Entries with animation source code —

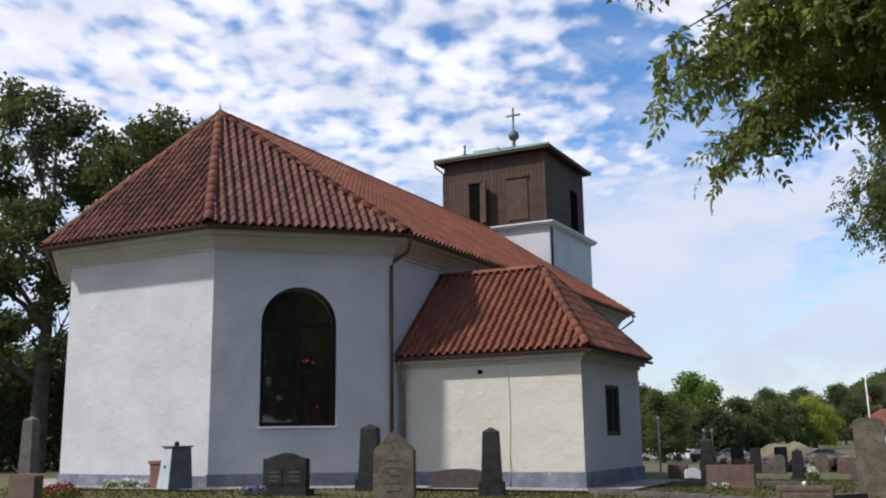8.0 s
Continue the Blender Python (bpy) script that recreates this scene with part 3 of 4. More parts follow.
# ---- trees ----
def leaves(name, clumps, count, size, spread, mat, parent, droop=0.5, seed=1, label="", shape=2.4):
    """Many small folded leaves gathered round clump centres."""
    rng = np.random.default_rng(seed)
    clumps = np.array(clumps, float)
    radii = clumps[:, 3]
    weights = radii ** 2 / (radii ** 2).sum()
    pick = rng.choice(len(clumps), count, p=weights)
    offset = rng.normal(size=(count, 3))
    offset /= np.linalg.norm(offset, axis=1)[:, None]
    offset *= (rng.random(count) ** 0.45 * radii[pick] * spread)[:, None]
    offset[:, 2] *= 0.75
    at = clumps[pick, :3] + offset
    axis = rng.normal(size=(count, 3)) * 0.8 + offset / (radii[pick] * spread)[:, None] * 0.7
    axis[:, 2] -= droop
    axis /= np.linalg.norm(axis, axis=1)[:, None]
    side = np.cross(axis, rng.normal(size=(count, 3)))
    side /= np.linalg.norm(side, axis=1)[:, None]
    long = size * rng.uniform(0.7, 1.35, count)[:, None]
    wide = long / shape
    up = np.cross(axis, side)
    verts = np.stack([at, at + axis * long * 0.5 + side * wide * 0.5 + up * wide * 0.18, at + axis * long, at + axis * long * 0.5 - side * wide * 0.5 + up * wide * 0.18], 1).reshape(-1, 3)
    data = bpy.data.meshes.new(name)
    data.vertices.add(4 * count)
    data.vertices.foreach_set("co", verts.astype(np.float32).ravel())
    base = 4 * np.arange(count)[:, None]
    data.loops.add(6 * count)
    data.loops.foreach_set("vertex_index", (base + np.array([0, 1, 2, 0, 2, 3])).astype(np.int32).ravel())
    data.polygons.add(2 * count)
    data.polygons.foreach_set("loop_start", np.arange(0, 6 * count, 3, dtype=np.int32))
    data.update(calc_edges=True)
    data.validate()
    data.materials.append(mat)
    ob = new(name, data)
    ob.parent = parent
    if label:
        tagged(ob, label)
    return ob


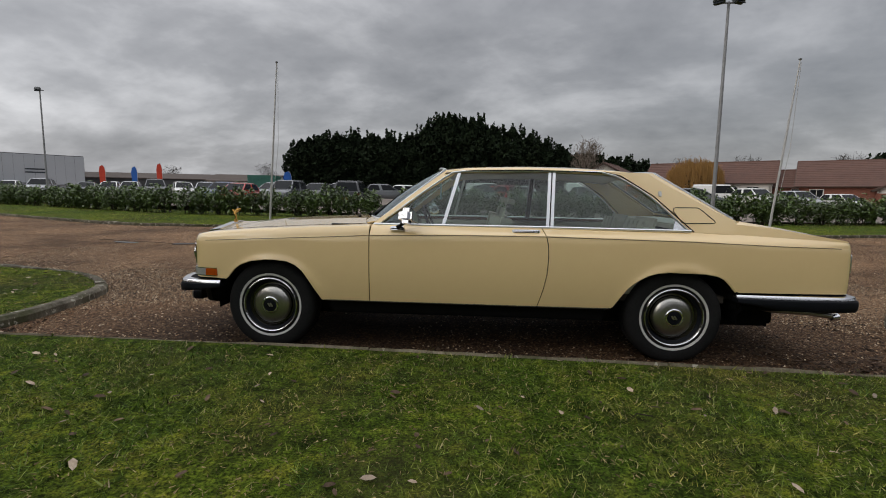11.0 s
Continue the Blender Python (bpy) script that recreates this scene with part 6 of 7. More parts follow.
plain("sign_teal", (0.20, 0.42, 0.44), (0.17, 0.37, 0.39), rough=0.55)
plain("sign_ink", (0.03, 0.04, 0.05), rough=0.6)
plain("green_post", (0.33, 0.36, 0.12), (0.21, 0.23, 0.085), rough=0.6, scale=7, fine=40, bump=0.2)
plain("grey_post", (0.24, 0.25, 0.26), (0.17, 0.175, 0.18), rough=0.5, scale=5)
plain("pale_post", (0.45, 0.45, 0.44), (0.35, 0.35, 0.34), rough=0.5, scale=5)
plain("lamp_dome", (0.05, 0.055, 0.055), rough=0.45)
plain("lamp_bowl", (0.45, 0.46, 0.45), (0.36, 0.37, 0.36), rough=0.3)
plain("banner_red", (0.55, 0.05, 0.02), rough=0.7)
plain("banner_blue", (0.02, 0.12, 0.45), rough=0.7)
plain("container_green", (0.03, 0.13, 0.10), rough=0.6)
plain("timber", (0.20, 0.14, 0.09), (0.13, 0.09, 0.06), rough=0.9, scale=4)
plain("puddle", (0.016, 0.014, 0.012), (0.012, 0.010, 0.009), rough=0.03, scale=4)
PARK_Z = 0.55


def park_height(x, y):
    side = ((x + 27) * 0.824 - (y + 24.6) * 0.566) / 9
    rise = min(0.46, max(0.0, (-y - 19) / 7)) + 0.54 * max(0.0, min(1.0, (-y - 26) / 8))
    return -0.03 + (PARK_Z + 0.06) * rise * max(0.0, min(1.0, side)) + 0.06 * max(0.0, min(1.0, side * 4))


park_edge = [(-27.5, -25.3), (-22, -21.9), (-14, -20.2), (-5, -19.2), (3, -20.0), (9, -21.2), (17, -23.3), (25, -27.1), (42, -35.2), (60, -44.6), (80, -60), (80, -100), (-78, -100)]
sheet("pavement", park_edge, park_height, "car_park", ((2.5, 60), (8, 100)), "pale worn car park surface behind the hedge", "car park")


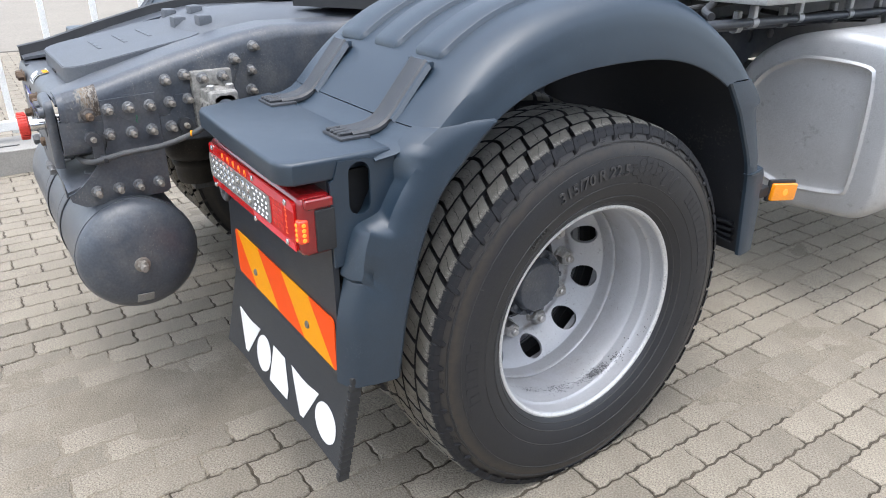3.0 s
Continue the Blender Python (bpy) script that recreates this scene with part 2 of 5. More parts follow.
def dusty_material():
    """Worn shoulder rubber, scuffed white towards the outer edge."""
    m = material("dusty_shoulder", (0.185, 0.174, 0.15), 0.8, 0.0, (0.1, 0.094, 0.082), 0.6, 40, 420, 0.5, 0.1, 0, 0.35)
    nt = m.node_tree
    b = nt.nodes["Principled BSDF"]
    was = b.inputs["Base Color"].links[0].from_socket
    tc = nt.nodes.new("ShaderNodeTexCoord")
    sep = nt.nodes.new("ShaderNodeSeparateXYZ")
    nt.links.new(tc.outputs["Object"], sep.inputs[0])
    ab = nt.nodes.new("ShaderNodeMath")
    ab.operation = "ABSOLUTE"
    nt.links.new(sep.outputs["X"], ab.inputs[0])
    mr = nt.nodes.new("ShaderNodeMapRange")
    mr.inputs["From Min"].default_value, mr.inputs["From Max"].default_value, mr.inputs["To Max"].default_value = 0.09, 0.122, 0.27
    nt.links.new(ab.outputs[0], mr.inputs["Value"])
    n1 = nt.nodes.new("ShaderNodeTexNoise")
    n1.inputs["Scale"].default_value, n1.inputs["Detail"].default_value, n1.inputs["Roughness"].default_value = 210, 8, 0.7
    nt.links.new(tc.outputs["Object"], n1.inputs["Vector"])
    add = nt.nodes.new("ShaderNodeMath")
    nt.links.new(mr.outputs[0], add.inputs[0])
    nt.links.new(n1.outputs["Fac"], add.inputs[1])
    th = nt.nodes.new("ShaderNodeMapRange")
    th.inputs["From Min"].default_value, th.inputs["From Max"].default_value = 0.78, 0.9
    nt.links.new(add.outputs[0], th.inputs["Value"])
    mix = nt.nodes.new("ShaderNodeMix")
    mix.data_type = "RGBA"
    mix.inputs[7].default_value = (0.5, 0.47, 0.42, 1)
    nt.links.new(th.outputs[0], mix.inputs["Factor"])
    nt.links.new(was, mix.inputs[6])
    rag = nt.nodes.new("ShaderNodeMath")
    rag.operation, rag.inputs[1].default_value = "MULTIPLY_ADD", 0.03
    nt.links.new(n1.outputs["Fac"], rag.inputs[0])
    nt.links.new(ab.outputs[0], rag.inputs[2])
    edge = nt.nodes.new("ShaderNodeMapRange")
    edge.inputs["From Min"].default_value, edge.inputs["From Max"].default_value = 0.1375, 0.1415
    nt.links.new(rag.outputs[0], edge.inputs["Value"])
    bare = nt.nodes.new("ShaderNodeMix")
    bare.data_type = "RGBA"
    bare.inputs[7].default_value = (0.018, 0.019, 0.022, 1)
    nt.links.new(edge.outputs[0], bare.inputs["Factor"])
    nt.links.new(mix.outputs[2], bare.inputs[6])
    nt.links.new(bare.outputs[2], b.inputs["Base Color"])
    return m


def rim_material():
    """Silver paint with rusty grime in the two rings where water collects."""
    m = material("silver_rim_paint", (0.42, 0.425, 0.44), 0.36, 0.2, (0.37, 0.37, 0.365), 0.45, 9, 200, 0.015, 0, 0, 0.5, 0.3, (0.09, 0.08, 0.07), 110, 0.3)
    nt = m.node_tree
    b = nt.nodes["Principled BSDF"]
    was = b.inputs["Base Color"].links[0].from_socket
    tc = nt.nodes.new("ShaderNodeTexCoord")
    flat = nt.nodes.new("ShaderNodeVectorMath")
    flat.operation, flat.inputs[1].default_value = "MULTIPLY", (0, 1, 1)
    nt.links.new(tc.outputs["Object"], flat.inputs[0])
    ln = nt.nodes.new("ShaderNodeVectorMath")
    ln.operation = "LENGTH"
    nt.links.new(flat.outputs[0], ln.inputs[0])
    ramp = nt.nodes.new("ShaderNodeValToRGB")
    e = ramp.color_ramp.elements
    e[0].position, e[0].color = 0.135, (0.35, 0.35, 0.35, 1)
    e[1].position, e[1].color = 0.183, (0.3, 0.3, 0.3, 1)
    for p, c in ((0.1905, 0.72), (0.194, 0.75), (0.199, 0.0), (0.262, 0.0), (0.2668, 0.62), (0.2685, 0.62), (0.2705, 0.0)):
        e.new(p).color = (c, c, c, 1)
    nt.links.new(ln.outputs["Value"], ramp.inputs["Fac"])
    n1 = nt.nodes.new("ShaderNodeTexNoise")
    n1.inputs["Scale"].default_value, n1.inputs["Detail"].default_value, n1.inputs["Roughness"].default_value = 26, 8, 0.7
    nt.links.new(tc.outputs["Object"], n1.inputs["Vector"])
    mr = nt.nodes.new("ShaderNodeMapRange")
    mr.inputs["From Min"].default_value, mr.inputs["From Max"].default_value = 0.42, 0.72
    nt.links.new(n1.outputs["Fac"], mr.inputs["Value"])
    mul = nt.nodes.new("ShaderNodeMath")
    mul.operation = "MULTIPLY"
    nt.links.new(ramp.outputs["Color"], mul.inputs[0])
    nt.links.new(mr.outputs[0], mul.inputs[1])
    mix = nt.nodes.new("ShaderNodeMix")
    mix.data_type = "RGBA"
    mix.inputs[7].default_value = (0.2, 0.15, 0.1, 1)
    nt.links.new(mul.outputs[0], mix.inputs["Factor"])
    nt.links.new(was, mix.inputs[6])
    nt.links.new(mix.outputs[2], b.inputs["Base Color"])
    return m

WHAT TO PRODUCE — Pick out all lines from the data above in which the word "Python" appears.

OUTPUT OF THE EXERCISE —
Continue the Blender Python (bpy) script that recreates this scene with part 3 of 4. More parts follow.
Continue the Blender Python (bpy) script that recreates this scene with part 6 of 7. More parts follow.
Continue the Blender Python (bpy) script that recreates this scene with part 2 of 5. More parts follow.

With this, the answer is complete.